After death, the most impactful alternative to full probate is Modified Administration — if the estate qualifies. It eliminates the formal Inventory and all interim Accountings, reducing the Register of Wills interaction to a single Final Report. For smaller estates, the Small Estate process achieves even more dramatic simplification.

Before death, the most impactful step is titling the house in a revocable living trust, since Maryland's lack of TOD deeds makes real property the asset most likely to force an estate into probate.

The Maryland Probate Process Guide covers all three estate tracks — Small Estate, Regular Estate, and Modified Administration — with decision trees that walk you through the qualification criteria for each. It includes an Estate Track Decision Tree, a Modified Administration Decision Worksheet, and the complete filing sequences for all three paths through the Register of Wills.

Frequently Asked Questions

Can I avoid probate entirely if all bank accounts have POD designations?

Only if there are no other probate assets. If the decedent had a house solely in their name (no trust, no joint tenancy), personal property of significant value, or any other asset without a beneficiary designation, an estate must be opened. Even if all bank accounts bypass probate, the Information Report must still be filed to assess any inheritance tax on non-exempt beneficiaries.

Is Maryland's Small Estate threshold based on all assets or just probate assets?

Just probate assets — assets solely in the decedent's name without a beneficiary designation or joint owner. A decedent with $40,000 in a sole checking account and $2 million in an IRA with a named beneficiary has a probate estate of $40,000, which qualifies as a Small Estate. The $2 million IRA bypasses probate but must be reported on the Information Report.

What happens if I miss the 90-day Modified Administration deadline?

The estate defaults to full Regular Administration. There is no extension, waiver, or late-filing option. The personal representative must then file the formal Inventory within 3 months of appointment, publish creditor notices, and file interim Accountings on the Regular Estate schedule. This is why many Maryland probate resources emphasize the importance of evaluating Modified Administration eligibility immediately upon appointment.

Can a life estate deed avoid probate for Maryland real property?

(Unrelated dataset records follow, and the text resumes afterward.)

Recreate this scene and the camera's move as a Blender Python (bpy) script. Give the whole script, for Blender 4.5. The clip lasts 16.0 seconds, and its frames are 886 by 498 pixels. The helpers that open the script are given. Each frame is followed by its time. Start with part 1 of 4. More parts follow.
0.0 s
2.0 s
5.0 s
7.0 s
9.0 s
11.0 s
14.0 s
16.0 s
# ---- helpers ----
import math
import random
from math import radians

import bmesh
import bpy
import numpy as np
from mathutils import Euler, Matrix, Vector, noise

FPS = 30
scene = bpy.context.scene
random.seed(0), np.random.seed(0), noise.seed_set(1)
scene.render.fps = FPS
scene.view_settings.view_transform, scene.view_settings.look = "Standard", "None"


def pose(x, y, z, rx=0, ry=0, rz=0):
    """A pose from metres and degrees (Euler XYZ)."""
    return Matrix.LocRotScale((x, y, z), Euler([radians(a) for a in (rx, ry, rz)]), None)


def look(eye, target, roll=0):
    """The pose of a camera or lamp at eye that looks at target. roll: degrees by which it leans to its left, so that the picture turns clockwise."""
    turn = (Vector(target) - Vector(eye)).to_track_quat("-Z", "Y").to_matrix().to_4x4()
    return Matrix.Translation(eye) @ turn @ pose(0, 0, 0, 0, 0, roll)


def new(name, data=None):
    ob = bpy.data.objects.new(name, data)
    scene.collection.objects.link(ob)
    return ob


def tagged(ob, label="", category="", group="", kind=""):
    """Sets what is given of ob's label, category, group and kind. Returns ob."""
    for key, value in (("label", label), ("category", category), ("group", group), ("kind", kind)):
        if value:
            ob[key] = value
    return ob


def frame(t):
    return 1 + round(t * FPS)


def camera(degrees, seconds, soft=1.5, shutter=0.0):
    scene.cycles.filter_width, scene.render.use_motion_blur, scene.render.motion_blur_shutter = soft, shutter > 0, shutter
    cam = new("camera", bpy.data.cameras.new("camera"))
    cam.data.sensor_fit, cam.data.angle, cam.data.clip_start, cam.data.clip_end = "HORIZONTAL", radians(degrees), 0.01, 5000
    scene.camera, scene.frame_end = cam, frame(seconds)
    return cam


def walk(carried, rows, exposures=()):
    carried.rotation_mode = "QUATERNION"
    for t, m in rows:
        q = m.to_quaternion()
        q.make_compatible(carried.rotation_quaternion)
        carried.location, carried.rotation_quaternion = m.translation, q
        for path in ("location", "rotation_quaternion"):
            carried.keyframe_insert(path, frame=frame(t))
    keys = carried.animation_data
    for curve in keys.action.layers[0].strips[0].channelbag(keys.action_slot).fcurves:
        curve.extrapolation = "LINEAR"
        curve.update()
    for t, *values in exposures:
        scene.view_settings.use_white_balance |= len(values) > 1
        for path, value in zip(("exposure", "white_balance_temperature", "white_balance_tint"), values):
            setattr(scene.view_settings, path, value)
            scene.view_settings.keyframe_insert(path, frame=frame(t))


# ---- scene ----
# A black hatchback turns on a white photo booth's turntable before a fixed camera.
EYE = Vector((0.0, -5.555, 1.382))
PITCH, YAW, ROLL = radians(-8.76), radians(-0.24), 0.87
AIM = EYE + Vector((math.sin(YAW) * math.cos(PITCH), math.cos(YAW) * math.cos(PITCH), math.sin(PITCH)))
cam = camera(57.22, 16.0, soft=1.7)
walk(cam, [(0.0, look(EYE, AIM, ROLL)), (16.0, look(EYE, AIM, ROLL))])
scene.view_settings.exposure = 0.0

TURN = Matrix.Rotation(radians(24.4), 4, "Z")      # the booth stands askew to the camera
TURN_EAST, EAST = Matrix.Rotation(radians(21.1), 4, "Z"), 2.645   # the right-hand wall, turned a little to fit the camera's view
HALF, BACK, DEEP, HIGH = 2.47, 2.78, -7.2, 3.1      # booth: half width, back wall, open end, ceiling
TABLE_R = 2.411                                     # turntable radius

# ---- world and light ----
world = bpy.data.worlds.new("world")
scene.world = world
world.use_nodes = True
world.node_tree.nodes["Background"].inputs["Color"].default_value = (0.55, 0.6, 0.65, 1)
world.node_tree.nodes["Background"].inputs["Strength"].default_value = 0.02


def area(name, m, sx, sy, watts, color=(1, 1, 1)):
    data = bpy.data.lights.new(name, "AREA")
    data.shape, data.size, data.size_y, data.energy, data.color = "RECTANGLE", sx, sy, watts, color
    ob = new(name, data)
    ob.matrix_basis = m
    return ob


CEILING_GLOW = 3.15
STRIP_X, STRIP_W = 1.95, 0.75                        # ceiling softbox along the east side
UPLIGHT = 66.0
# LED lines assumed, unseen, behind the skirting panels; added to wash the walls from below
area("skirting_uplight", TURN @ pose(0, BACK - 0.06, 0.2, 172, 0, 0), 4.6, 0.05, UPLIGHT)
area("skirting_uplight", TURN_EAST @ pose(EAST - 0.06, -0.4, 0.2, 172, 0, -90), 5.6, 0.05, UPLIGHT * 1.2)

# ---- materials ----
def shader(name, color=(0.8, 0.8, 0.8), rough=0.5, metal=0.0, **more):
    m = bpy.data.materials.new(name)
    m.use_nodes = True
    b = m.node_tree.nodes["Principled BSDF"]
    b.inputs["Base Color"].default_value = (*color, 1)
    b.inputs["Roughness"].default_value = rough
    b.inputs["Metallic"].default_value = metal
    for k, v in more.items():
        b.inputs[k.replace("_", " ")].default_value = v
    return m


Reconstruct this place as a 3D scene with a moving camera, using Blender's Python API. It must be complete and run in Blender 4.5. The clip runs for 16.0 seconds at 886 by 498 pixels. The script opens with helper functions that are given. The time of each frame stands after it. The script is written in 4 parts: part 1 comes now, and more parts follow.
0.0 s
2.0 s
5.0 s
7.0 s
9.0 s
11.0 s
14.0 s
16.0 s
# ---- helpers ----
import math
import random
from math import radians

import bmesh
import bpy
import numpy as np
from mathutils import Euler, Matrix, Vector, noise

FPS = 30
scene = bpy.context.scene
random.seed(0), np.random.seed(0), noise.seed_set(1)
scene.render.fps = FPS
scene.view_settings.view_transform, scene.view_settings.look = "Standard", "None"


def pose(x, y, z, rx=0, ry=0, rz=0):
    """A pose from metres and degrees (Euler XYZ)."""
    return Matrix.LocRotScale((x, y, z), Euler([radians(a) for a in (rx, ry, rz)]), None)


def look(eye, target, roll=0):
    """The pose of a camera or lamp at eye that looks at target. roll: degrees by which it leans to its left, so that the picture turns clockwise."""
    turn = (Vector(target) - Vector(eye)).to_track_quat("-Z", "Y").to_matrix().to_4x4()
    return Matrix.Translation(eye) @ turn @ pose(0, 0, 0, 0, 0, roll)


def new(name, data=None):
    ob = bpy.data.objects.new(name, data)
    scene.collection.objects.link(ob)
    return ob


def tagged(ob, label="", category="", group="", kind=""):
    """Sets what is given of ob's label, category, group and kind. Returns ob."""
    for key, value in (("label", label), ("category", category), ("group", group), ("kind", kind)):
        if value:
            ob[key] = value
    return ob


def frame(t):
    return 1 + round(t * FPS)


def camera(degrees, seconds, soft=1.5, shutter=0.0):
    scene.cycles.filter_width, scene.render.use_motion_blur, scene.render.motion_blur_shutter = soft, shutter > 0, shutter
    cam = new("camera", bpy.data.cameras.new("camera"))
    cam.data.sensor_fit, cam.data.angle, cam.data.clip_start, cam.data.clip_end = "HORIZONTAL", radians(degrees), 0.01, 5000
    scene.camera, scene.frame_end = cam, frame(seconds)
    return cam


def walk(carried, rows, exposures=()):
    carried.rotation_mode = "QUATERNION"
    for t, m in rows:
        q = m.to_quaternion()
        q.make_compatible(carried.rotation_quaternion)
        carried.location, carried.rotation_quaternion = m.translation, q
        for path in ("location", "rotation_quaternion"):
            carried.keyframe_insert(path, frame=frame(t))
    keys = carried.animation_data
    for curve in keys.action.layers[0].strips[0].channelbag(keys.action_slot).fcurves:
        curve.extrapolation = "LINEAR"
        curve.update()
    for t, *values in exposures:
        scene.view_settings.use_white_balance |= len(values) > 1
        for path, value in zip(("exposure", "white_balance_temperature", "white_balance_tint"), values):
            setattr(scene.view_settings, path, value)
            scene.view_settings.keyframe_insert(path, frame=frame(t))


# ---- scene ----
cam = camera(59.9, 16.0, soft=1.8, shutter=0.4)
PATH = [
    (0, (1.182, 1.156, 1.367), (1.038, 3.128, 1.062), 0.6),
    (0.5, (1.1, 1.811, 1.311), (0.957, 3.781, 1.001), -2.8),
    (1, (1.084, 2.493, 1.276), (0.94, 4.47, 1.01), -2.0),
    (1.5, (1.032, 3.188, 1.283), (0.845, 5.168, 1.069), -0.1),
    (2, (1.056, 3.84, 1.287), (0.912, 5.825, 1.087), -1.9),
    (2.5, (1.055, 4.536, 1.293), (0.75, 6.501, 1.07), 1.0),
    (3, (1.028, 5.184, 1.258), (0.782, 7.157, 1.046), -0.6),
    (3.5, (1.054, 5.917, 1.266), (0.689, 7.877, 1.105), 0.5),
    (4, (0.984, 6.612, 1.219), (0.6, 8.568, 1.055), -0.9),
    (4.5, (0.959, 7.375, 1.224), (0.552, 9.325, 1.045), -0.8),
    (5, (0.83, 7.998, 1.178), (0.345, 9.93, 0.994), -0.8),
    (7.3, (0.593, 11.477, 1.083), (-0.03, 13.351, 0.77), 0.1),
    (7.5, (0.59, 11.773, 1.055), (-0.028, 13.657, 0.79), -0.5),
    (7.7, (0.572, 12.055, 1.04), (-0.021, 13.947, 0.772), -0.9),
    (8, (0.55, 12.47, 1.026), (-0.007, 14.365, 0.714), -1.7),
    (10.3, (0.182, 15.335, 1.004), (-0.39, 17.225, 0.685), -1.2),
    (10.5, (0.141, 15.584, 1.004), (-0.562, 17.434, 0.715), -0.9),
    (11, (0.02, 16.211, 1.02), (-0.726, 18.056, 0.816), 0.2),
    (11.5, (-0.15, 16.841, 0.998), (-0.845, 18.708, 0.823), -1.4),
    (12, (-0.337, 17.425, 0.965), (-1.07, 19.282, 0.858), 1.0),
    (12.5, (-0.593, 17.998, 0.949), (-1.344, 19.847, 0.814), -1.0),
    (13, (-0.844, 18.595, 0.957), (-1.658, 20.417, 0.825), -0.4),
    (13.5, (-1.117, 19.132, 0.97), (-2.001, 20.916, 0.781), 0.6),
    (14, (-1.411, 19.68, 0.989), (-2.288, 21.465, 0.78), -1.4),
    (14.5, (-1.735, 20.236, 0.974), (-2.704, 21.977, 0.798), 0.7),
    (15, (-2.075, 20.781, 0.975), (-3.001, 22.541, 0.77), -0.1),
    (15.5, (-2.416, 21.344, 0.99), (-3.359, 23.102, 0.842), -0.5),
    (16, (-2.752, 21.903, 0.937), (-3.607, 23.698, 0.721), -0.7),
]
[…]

Yes, with limitations. A life estate deed allows the owner to retain the right to live in and use the property during their lifetime, with the property passing automatically to the named remainderman at death — no probate required. However, the life estate deed is irrevocable once recorded, the remainderman's interest is fixed, and the property cannot be sold or mortgaged without the remainderman's consent. It also does not avoid the Maryland inheritance tax if the remainderman is a collateral heir.

Do I still need to open an estate if all assets bypass probate?

In most cases, yes — at minimum to file the Information Report with the Register of Wills so the inheritance tax can be assessed. If the decedent had any solely-owned assets (even a small checking account or personal property), an estate should be opened. Additionally, some obligations — like filing final income tax returns or notifying government agencies — require a personal representative with Letters of Administration.